Sorry if this should be obvious, but can this be set for the Web UI/scheduled jobs to use? I’m familiar with usage at the command line, but I just started exploring the Web version and not sure how to hook it in. When just running the duplicacy set ... command, where does that get persisted?

Update - as I just looked through the docs again, and after running the set command, from the storage location, it looks like it gets saved in the storage preferences - .duplicacy/preferences - (answering my own question). Still, posting this anyway in case others have the same question.

You would run duplicacy set under ~/.duplicacy-web/repositories/localhost/<n>

Unfortunately this would not work as the web GUI will recreate the preferences file every time it runs a backup job (or other jobs). In the coming web GUI version this option will be enabled by default.

1 Like

Hi folks,

This was a couple months ago but I want to come back to it because I don’t actually think it’s working.

I am able to run:

duplicacy set -exclude-by-attribute=true

without issue.

But when I run:

find . -xattrname "com.apple.metadata:com_apple_backup_excludeItem" -exec ls -dp {} \;

I see not output.

One thing I am confused about is what the actual root of my respository is. I am using the web version of the Duplicacy. In ~/.duplicacy-web/repositories/localhost, I have: 0, all, and restore. I’m not sure which of 0 or all is my root repository. They both seem recently updated. Anyhow, I ran both the above commands in both 0 and all, and in both cases I was able to set the setting but received nothing back from the find command.

What brought me back to this task is that everyday when the backup runs, it runs again for a long time – far more than anything I’ve just changed locally. So I think macos system files are still being backed up.

This won’t matter because

From which directory do you run this?

This would be what you have configured on the web gui. Often it’s users’s home.

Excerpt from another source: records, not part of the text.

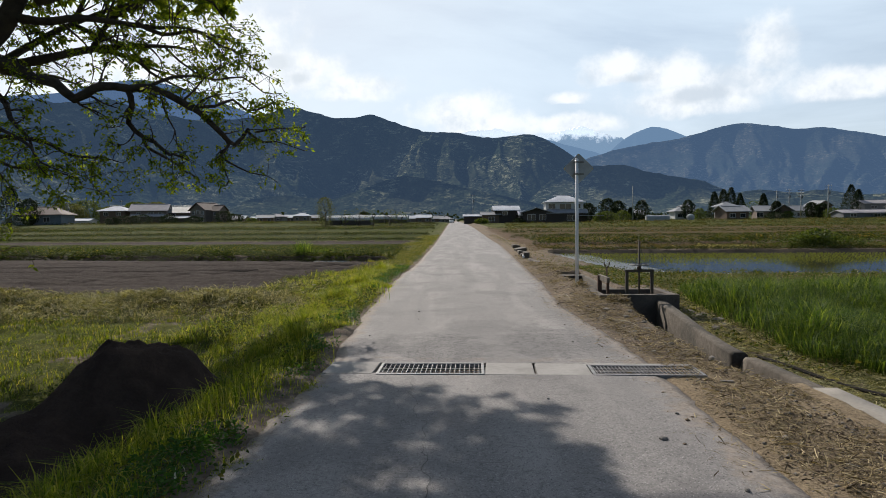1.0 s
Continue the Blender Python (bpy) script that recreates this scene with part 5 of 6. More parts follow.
def right_litter(x, y):
    dr = x - road_right(y)
    return (sstep(dr, -0.05, 0.35) + 0.10 * sstep(dr, -0.45, -0.05)) * (1 - channel_mask(x, y)) * (x < 3.3) * (0.15 + 0.85 * sstep(fbm(x * 1.6, y * 1.1, 121), 0.38, 0.58))


x, y = scatter(80000, 1.6, 3.3, 2.0, 26, right_litter, 213)
litter("cut_straw", x, y, rng.uniform(0.03, 0.14, len(x)) * rng.uniform(0.5, 1.3, len(x)), rng.uniform(0.002, 0.006, len(x)), STRAW, "dry cut straw strewn over the road's bank", rng.uniform(0.0, 0.035, len(x)), 8)
x, y = scatter(80000, -10, -2.6, 11.2, 15.2, lambda x, y: np.exp(-((y - 12.9 - 0.06 * (x + 5)) / 0.75) ** 2) * (y < plow_edge(x)) * sstep(-x, 2.7, 3.6) + 0.12 * (y < plow_edge(x)), 215)
litter("cut_hay", x, y, rng.uniform(0.06, 0.24, len(x)), rng.uniform(0.004, 0.011, len(x)), HAY, "row of cut hay along the field's edge", rng.uniform(0.0, 0.16, len(x)) * (0.2 + 1.4 * fbm(x * 1.8, y * 2.2, 143)), 9, 0.5)
k = rng.random(len(x)) < 0.03 * sstep(fbm(x * 1.1, y * 1.4, 155), 0.52, 0.64) * np.exp(-((y - 12.8 - 0.06 * (x + 5)) / 0.6) ** 2)
leafy("cut_weeds", x[k], y[k], rng.uniform(0.03, 0.07, k.sum()), CROP_BROWN, "dark wilted weeds heaped in the hay row", "weeds", 40, 1.2, 1.2, 12, 0.03)
x = np.concatenate([rng.normal(2.95, 0.13, 1500), rng.normal(3.0, 0.11, 1500), rng.normal(2.86, 0.12, 350)])
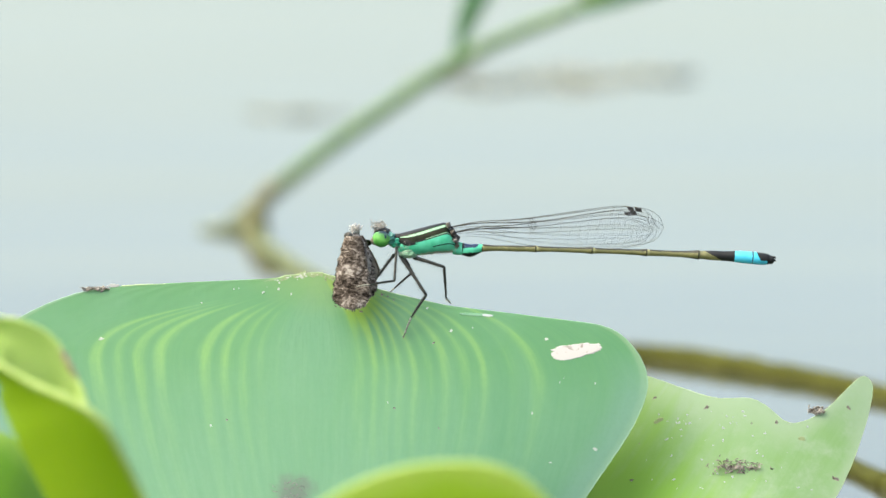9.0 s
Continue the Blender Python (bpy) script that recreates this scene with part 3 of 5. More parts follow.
# ---- the damselfly ----
def build_damselfly():
    fly = thing("damselfly", "blue-tailed green damselfly with clear folded wings on a leaf rim", "damselfly")
    # thorax: rings with bands of colour round the body
    bm = bmesh.new()
    top = [(-2.85, 0.00, 1.51), (-2.05, 0.00, 1.72), (-0.79, 0.00, 2.05), (0.25, 0.00, 2.30), (0.84, 0.00, 2.30), (1.42, 0.00, 1.30)]
    low = [(-2.76, 0.00, 0.67), (-2.05, 0.00, 0.00), (-0.79, 0.00, 0.00), (0.25, 0.00, 0.13), (1.17, 0.00, 0.17), (1.67, 0.00, 0.25)]
    seg, steps = 240, 60
    rings = []
    for k in range(steps + 1):
        u = k / steps
        a, b = curve_point(top, u), curve_point(low, u)
        c, h = (a + b) / 2, (a - b) / 2
        wide = 0.95 * h.length * (0.75 + 0.25 * math.sin(math.pi * u))
        rings.append([bm.verts.new(c + h * math.cos(2 * math.pi * (j + 0.5) / seg) + Vector((0, -math.sin(2 * math.pi * (j + 0.5) / seg) * wide, 0))) for j in range(seg)])
    for k in range(steps):
        for j in range(seg):
            f = bm.faces.new((rings[k][j], rings[k][(j + 1) % seg], rings[k + 1][(j + 1) % seg], rings[k + 1][j]))
            w = 360 * ((j + 1) % seg) / seg
            w = min(w, 360 - w)
            u = k / steps
            suture = 137 - 30 * u
            full, w = w, w - 22 + 34 * u if w < 120 else w
            f.material_index = 4 if w < 27 else 0 if w < 35 else 1 if w < 40 + 9 * min(1, u * 3) else 2 if w < 73 else 1 if w < 76 and u > 0.4 else 4 if w < 80 else 4 if abs(full - suture) < 2.0 + 1.5 * (u - 0.5) and u > 0.5 else 3
            if u < 0.2 + 0.1 * (w - 60) / 25 and 55 < w < 88:
                f.material_index = 4
            if u > 0.965:
                f.material_index = 4
            if 80 <= w < 81 or (w > 150 and u > 0.35):
                f.material_index = 4 if w < 100 else 5
    bm.faces.new(rings[0]), bm.faces.new(rings[-1])
    bmesh.ops.recalc_face_normals(bm, faces=bm.faces)
    part("thorax", bm, [M["bronze"], M["pale"], M["bronze"], M["green"], M["black"], M["pale"]], fly, "green thorax with bronze shoulder bands")
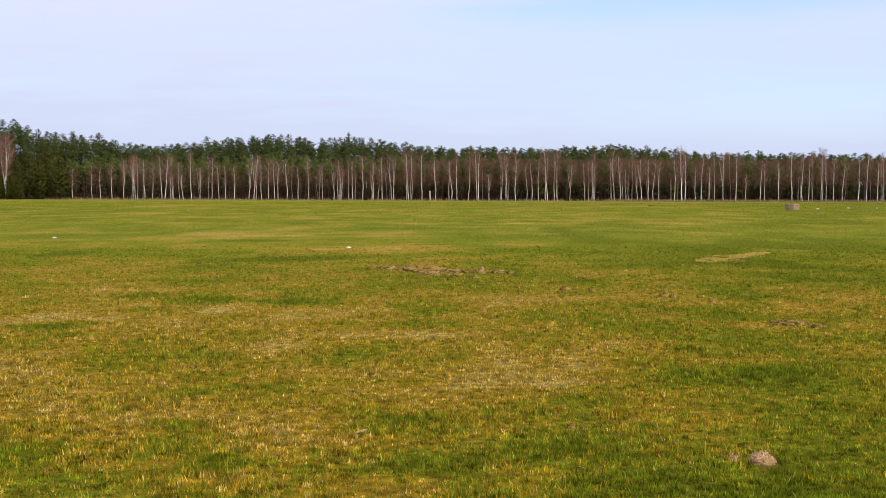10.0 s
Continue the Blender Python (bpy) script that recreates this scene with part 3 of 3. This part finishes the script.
def make_pines():
    g = np.random.default_rng(4)
    tall = [make_pine(200 + k, 18.0, (0.56, 0.6, 0.54, 0.58, 0.6, 0.56)[k], (0.14, 0.155, 0.15, 0.13, 0.15, 0.16)[k], NEEDLES, 30, (0.7, 0.6, 0.8, 0.65, 0.55, 0.6)[k], 20, 0.05, 0.5) for k in range(6)]
    full = [make_pine(230 + k, 18.0, 0.06, (0.17, 0.19, 0.18, 0.16)[k], CORNER, 60, (0.6, 0.5, 0.55, 0.7)[k], 28, 0.058, 0.4) for k in range(4)]
    young = [make_pine(260 + k, 15.5, (0.62, 0.58, 0.64)[k], 0.17, YOUNG, 30, (0.45, 0.5, 0.4)[k], 18, 0.056, 0.46) for k in range(3)]
    dense = [make_pine(280 + k, 18.0, 0.02, 0.16, NEEDLES, 18, 0.5, 8, 0.085, 1.2) for k in range(2)]
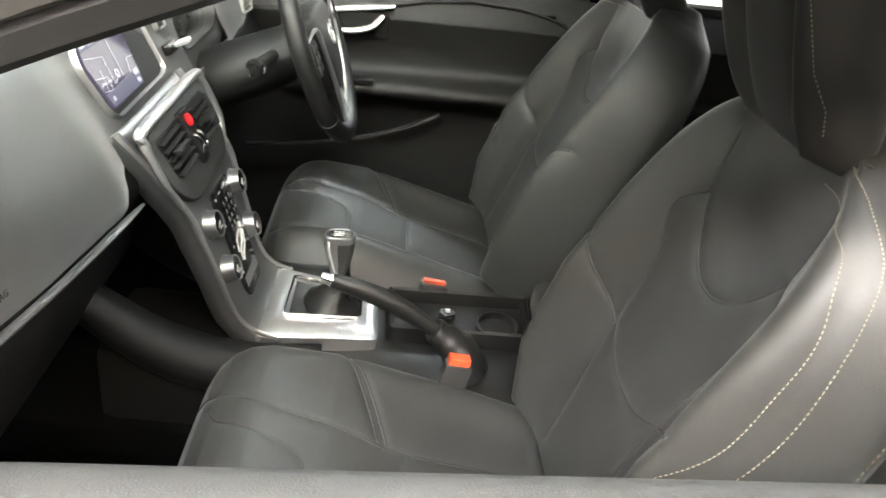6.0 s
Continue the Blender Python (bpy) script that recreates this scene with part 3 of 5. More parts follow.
# mesh of the lower intake
bm = bmesh.new()
for i in range(-13, 14):
    for j in range(5):
        x = i * .03 + (.015 if j % 2 else 0)
        z = .365 + j * .036
        if abs(x) < .39:
            hexo = [(x + .016 * math.cos(a), z + .017 * math.sin(a)) for a in np.linspace(0, 2 * math.pi, 6, endpoint=False) + .52]
            y = skin(min(.5, abs(x) * .62), .45)[1] + .03
            ringm(hexo, .004, 0, .012, basis((0, y, 0), (1, 0, 0), (0, 0, 1)), bm=bm)
part("intake_mesh", bm, DARK, bump)
io = [(-.392, .352), (.392, .352), (.352, .548), (-.352, .548)]
io = rpoly(io, .03, 5)
dn = []
for a, b in zip(io, io[1:] + io[:1]):
    k = max(1, int(math.hypot(b[0] - a[0], b[1] - a[1]) / .03))
    dn += [(a[0] + (b[0] - a[0]) * t / k, a[1] + (b[1] - a[1]) * t / k) for t in range(k)]
INTAKE = dn
part("intake_back", boxm((-.44, -.80, .31), (.44, -.78, .60), .004), DARK, bump)
for sgn in (1, -1):
    # fog lamp recess with its chrome hook
    hook = spline([(.453, .508), (.462, .480), (.500, .417), (.517, .397), (.552, .387)], 24)
    back = spline([(.458, .511), (.490, .503), (.522, .470), (.542, .425), (.556, .391)], 24)
    put = lambda q, off: (sgn * skin(q[0], q[1], off)[0], skin(q[0], q[1], off)[1], q[1])
    G = np.array([[put(a + (b - a) * k / 5, .006 - .010 * math.sin(math.pi * k / 5)) for k in range(6)] for a, b in zip(hook, back)])
    part("fog_recess", grid_mesh("fog_recess", G), DARK, bump, thick=.004)
    part("fog_trim", sweep([put(q, .009) for q in hook], [.003 + .0032 * min(1, k / 8) for k in range(24)], 8), CHROME, bump, "chrome fog lamp trim")

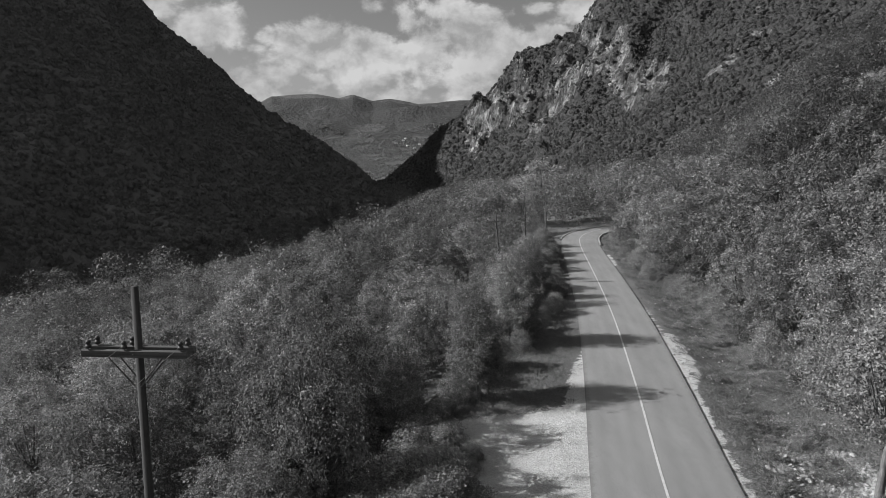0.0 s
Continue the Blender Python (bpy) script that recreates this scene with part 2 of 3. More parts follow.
TWIGS = material("twigs", lambda n, p: n.span(n.noise(p, 4.0, 5.0, 0.7), 0.3, 0.7, 0.1, 0.22), 0.95, lambda n, p: n.math("MULTIPLY", n.noise(p, 5.0, 4.0, 0.7), 0.3))
GRASS = material("grass", leaf_paint(0.08, 0.19, False), 0.8)


# ---- mesh helpers ----
import functools


def mesh_from(name, verts, faces, mat, smooth=False):
    """A mesh from numpy arrays: verts (n, 3), faces (m, 3) or (m, 4)."""
    verts, faces = np.asarray(verts, float), np.asarray(faces, int)
    data, k = bpy.data.meshes.new(name), faces.shape[1]
    data.vertices.add(len(verts))
    data.vertices.foreach_set("co", verts.ravel())
    data.loops.add(faces.size)
    data.loops.foreach_set("vertex_index", faces.ravel())
    data.polygons.add(len(faces))
    data.polygons.foreach_set("loop_start", np.arange(0, faces.size, k))
    data.polygons.foreach_set("loop_total", np.full(len(faces), k))
    data.polygons.foreach_set("use_smooth", np.full(len(faces), smooth))
    data.update()
    data.materials.append(mat)
    return data


def mesh_of(name, bm, mat, smooth=False):
    data = bpy.data.meshes.new(name)
    bmesh.ops.recalc_face_normals(bm, faces=bm.faces)
    bm.to_mesh(data)
    bm.free()
    data.materials.append(mat)
    if smooth:
        data.polygons.foreach_set("use_smooth", np.full(len(data.polygons), True))
    return data


def part(name, data, parent, label=""):
    """Links a mesh, or a bmesh already turned to one, as one part under a thing."""
    ob = new(name, data)
    ob.parent = parent
    return tagged(ob, label)


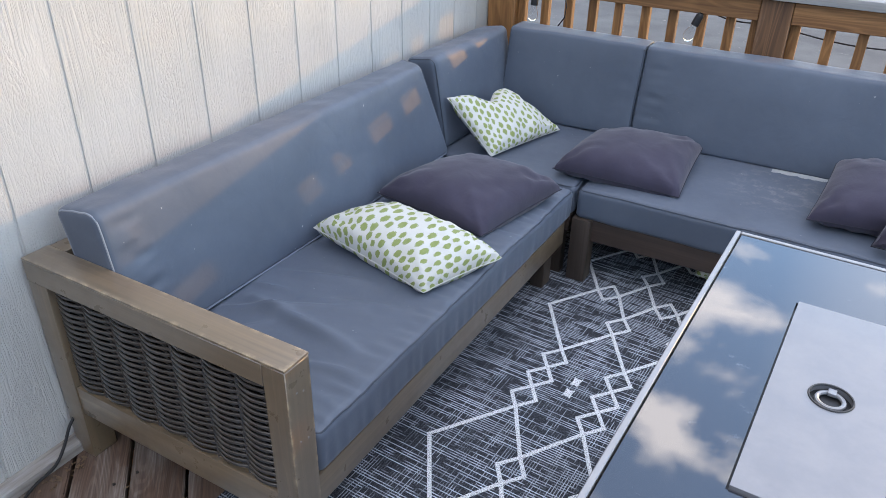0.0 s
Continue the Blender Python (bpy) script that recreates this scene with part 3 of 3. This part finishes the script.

You can see what has been backed up in the log files

The . near the start of that command refers to the current directory; wherever your shell is when you run the command. You could replace that . with whatever directory you want to search. You could, for example, use ~ to indicate your home directory or / to search your whole hard drive. You probably want to replace it with the root of your repository.

I’m confused by this thread. Could someone who understands explain how I apply the -exclude-by-attribute=true setting on MacOS with the web-ui?

You run it as a duplicacy command:
duplicacy set -exclude-by-attribute=true

This won’t work, as explained here:

Currently there is no way to set that flag when using web ui.

1 Like

Ah right. I missed the reference to the web ui. Sorry about that.

This is from the 1.5.0 release thread:

This is done by setting the preference key exclude_by_attribute to true in new backups created in 1.5.0, which means existing backups will not skip these files by default. If you want to change this behavior for existing backups, manually modify the preference key exclude_by_attribute in ~/.duplicacy-web/duplicacy.json to true .

2 Likes

Thanks a lot for the clarifications.

So since 1.5.0 is the first version I ever installed on my mac, I take it that this is enabled by default in my case. So this means that duplicacy will apply the same exclusions as time machine, without me doing anything, right?

PSA: Not all data that is excluded by Time Machine has that attribute set.

In other words, if you want to replicate Time Machine’s behavior concerning exclusions you would need to add few locations manually to the filters file.

Example folders that don’t have that attribute and yet are skipped by Time Machine:

~/Library/Logs					<-- Logs, standard locations. 
~/Library/Caches				<-- not unexpected either
~/Library/Metadata/CoreSpotlight<-- That’s interesting!
~/.Trash						<-- 

Your duplicacy filters file therefore should have at least

-Library/Logs/
-Library/Caches/
-Library/Metadata/CoreSpotlight/
-.Trash/

or

-*/Library/Logs/
-*/Library/Caches/
-*/Library/Metadata/CoreSpotlight/
-*/.Trash/

depending on whether repository root is at user’s home or elsewhere respectively

There perhaps are more instances of excluded stuff; those can be discovered with a script similar to the one below (I did not run it on the whole system though, only on my home folder, you may want to tweak it accordingly.)

#!/usr/bin/python
import os
import xattr
import subprocess

maxdepth = 5

for root, dirs, files in os.walk(os.environ["HOME"]):

    continue_traversing = True

    if "com.apple.metadata:com_apple_backup_excludeItem" in xattr.listxattr(root):
        continue_traversing = False
    else:
        if "Excluded" in subprocess.check_output(["tmutil", "isexcluded", root]):
            print(root)
            continue_traversing = False

    if continue_traversing and root.count(os.sep) >= maxdepth:
        continue_traversing = False

    if not continue_traversing and len(dirs):
        del dirs[:]

The output is a list of folders that are excluded by Time Machine but don’t have that attribute set.